INFORMATION SUPPLIED:
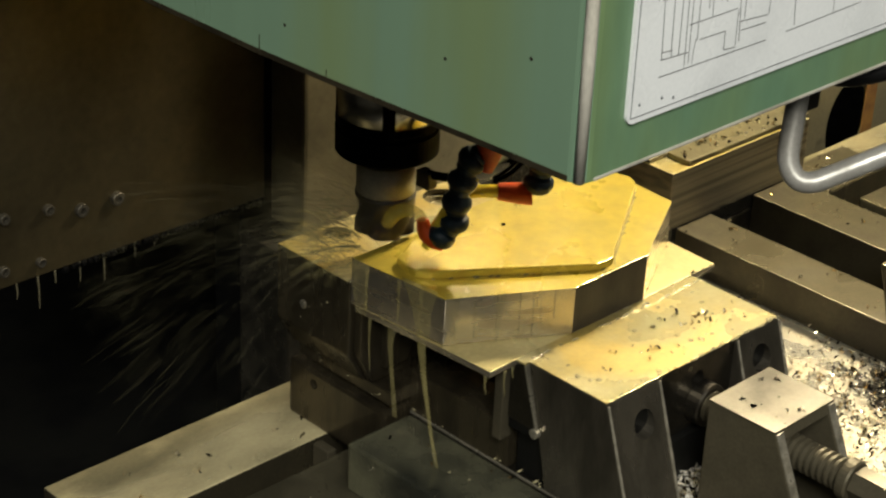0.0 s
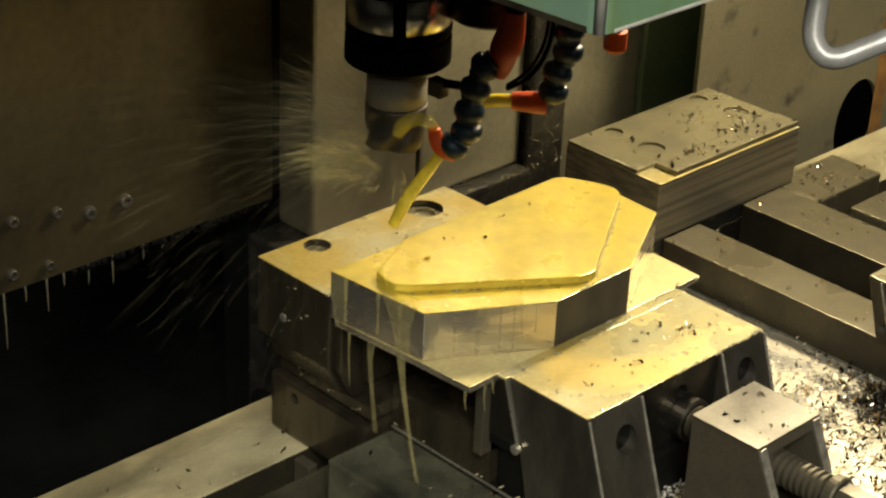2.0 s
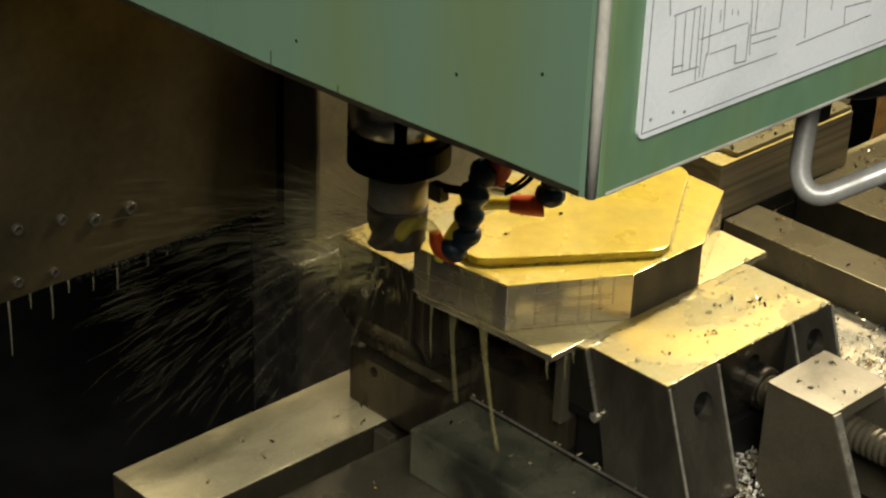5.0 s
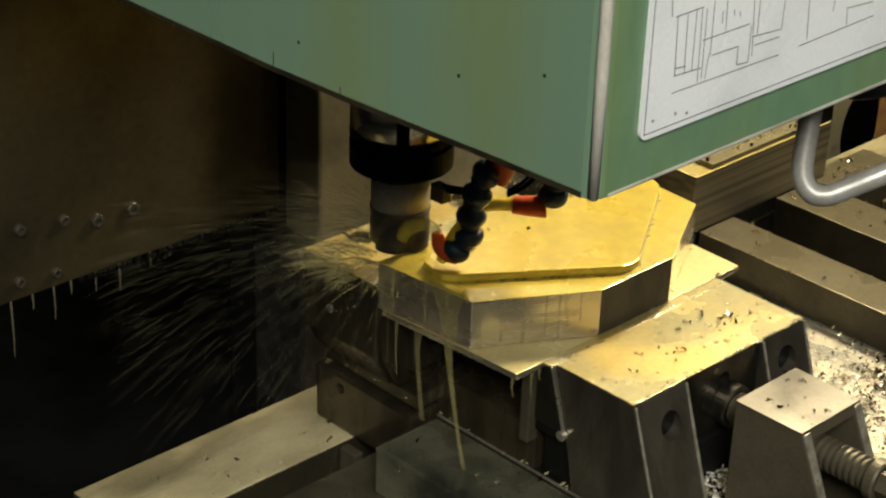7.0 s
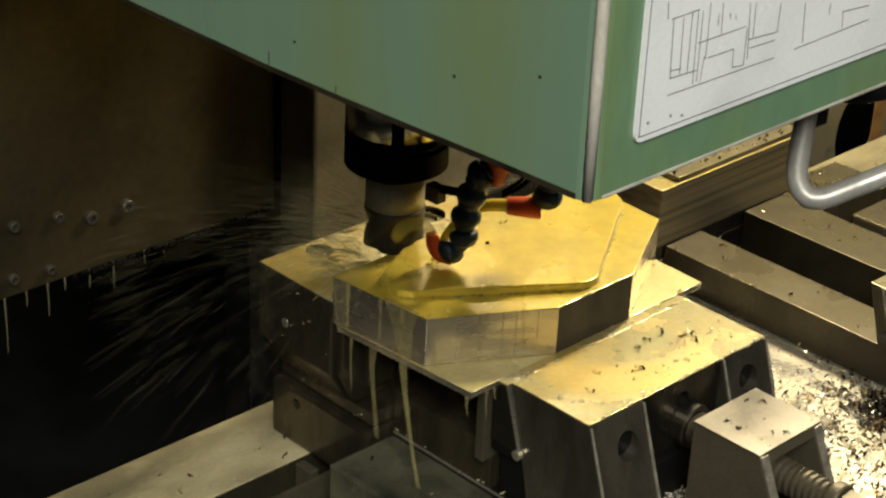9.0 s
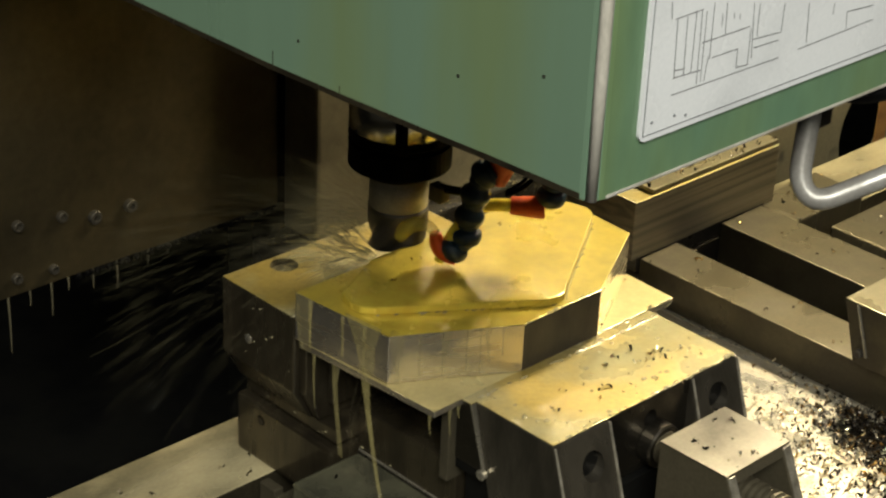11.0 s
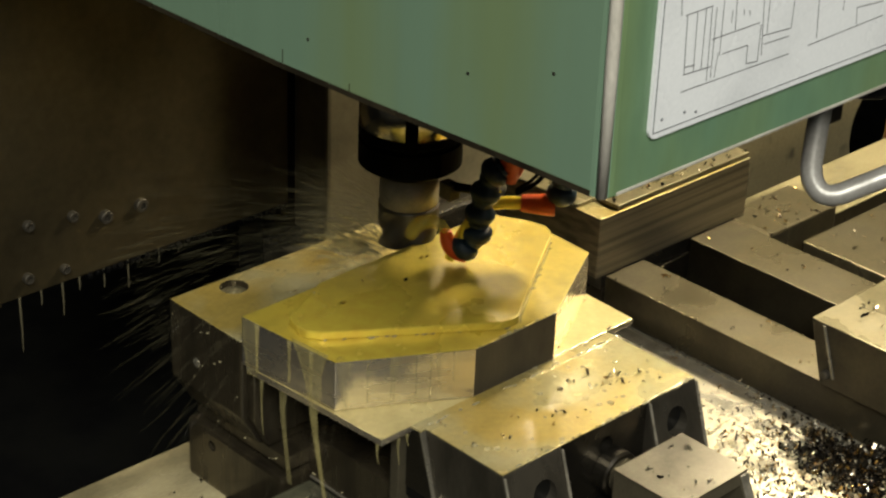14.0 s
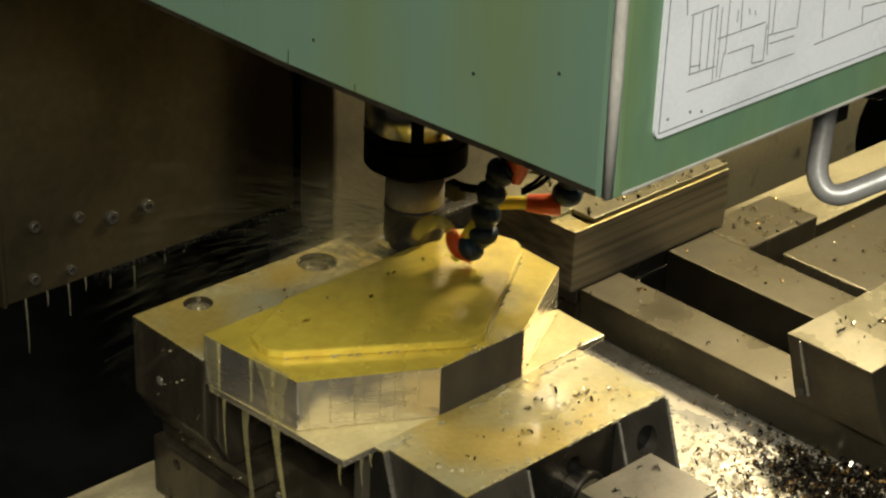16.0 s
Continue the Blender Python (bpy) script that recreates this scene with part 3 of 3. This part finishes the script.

OBJECTIVE: Reproduce the whole listing exactly, but not the images in it.

WRITTEN REPLY:
0.0 s
2.0 s
5.0 s
7.0 s
9.0 s
11.0 s
14.0 s
16.0 s
Continue the Blender Python (bpy) script that recreates this scene with part 3 of 3. This part finishes the script.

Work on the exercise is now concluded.